To simulate the system dynamics, one requires matrices M, b, and g from Eqs. 30, 31 and 32. However, this system is a hybrid dynamical system, where the external forces vary during flight and stance phases. To account for the discontinuous dynamics, the contact forces on the right hand side of the Eq. 2 should be updated per phase. To do so, we first extract the contact point position vector as:

$$\begin{aligned} r_{c_i} = \left[ \begin{array}{@{}r@{\quad }cclr@{}} &{} x + x_{O_i} + l_i \sin \theta _i &{}\\ &{} y + y_{O_i} - l_{i} \cos \theta _H - r_{foot} &{}\\ &{} 0 &{} \end{array} \right] \end{aligned}$$

(35)

where \(i \in \left\{ f,h \right\} \), and \(r_{foot}\) is the foot radius.
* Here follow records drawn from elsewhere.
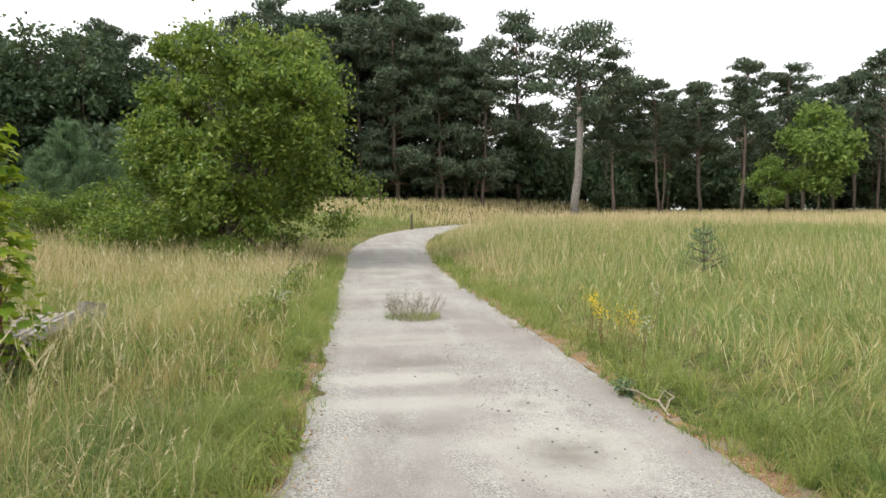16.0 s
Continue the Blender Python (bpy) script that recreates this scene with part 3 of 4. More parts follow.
def woods():
    """Tall pines and dark broad-leaved trees that close the view."""
    rng = np.random.default_rng(41)
    kinds = [tall_pine("scots_pine", 42, 18, 0.36, 3.3, 44, 2500, "tall Scots pine with dark needles and red upper stem", M_PINE_BARK),
             tall_pine("scots_pine", 43, 16.5, 0.48, 3.0, 36, 2000, "tall slim Scots pine with a high dark crown", M_PINE_BARK, 0.18),
             tall_pine("scots_pine", 44, 17, 0.1, 3.4, 64, 3200, "Scots pine with dense low branches", M_PINE_BARK, 0.2)]
    broad = [leaf_tree("woodland_tree", 45, 14, 4.4, 0.2, 4600, 0.5, M_DARK_LEAF, M_BARK, 0.2, 1, "dark green broad-leaved tree at the wood's edge", clumps=60, squash=0.7, sides=5),
             leaf_tree("woodland_tree", 46, 10.5, 4.0, 0.0, 3800, 0.5, M_DARK_LEAF, M_BARK, 0.16, 1, "round dark green broad-leaved tree at the wood's edge", clumps=56, squash=0.8, sides=5)]
    low = leaf_tree("woodland_shrub", 49, 4.5, 2.8, 0.0, 2000, 0.5, M_DARK_LEAF, M_BARK, 0.05, 4, "dark green undergrowth at the wood's edge", "shrub", 24, sides=4)
    stand(low, 20, 64)
    big = tall_pine("scots_pine", 47, 14.9, 0.52, 4.3, 34, 2000, "big old Scots pine with thick grey trunk, standing apart", M_GREY_BARK, 0.4, 0.3, M_PINE_BARK)
    stand(big, 52.9, 42.2, 30)
    for o, (x, y) in zip(kinds + broad, ((47, 57), (50.5, 55), (55, 50), (2, 62), (8, 60))):
        stand(o, x, y, 40)
    # the pine wood across the road's end and round the field
    for x, y, k, sc in WOOD_PINES:
        again(kinds[k], x, y, rng.uniform(0, 360), sc, rng.uniform(0.92, 1.08))
    for x, y, k, sc in WOOD_BROAD:
        again(broad[k], x, y, rng.uniform(0, 360), sc, rng.uniform(0.9, 1.1))
    for x, y, sc in WOOD_LOW:
        again(low, x, y, rng.uniform(0, 360), sc, rng.uniform(0.8, 1.2))
    pale = leaf_tree("maple_tree", 48, 9.5, 3.3, 1.6, 5000, 0.4, M_PALE_LEAF, M_BARK, 0.12, 1, "light green broad-leaved tree before the pine wood", clumps=60)
    stand(pale, 66, 27.5)
    again(pale, 63.5, 30.5, 90, 0.55)


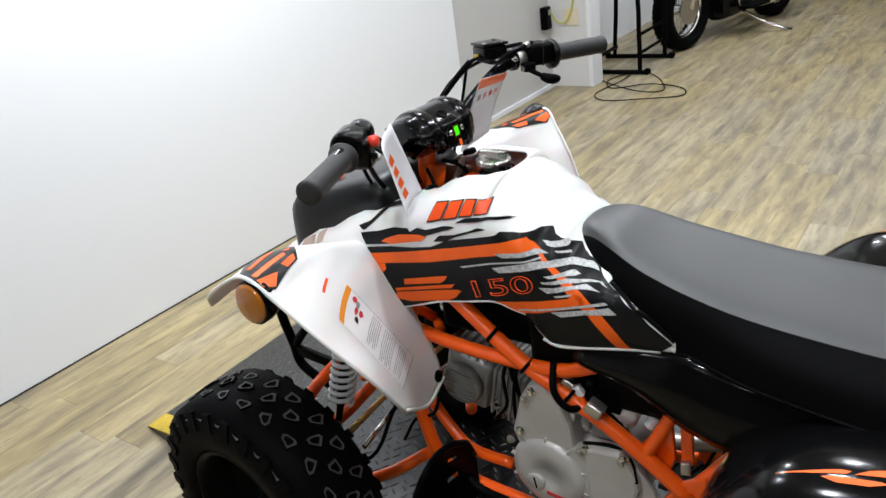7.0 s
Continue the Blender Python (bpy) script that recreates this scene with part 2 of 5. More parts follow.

The contact Jacobian can then be derived as:

$$\begin{aligned} J_c = \left[ \dfrac{d r_{c_F}}{d q}, \dfrac{d r_{c_H}}{d q}\right] \end{aligned}$$

(36)

and the contact force can be computed as follows:

$$\begin{aligned} F_c = J_c M^{-1} J_c^T \left\{ J_c M^{-1}(b+g-\tau _{act}) \right\} \end{aligned}$$

(37)

For more details please see Remy (2011).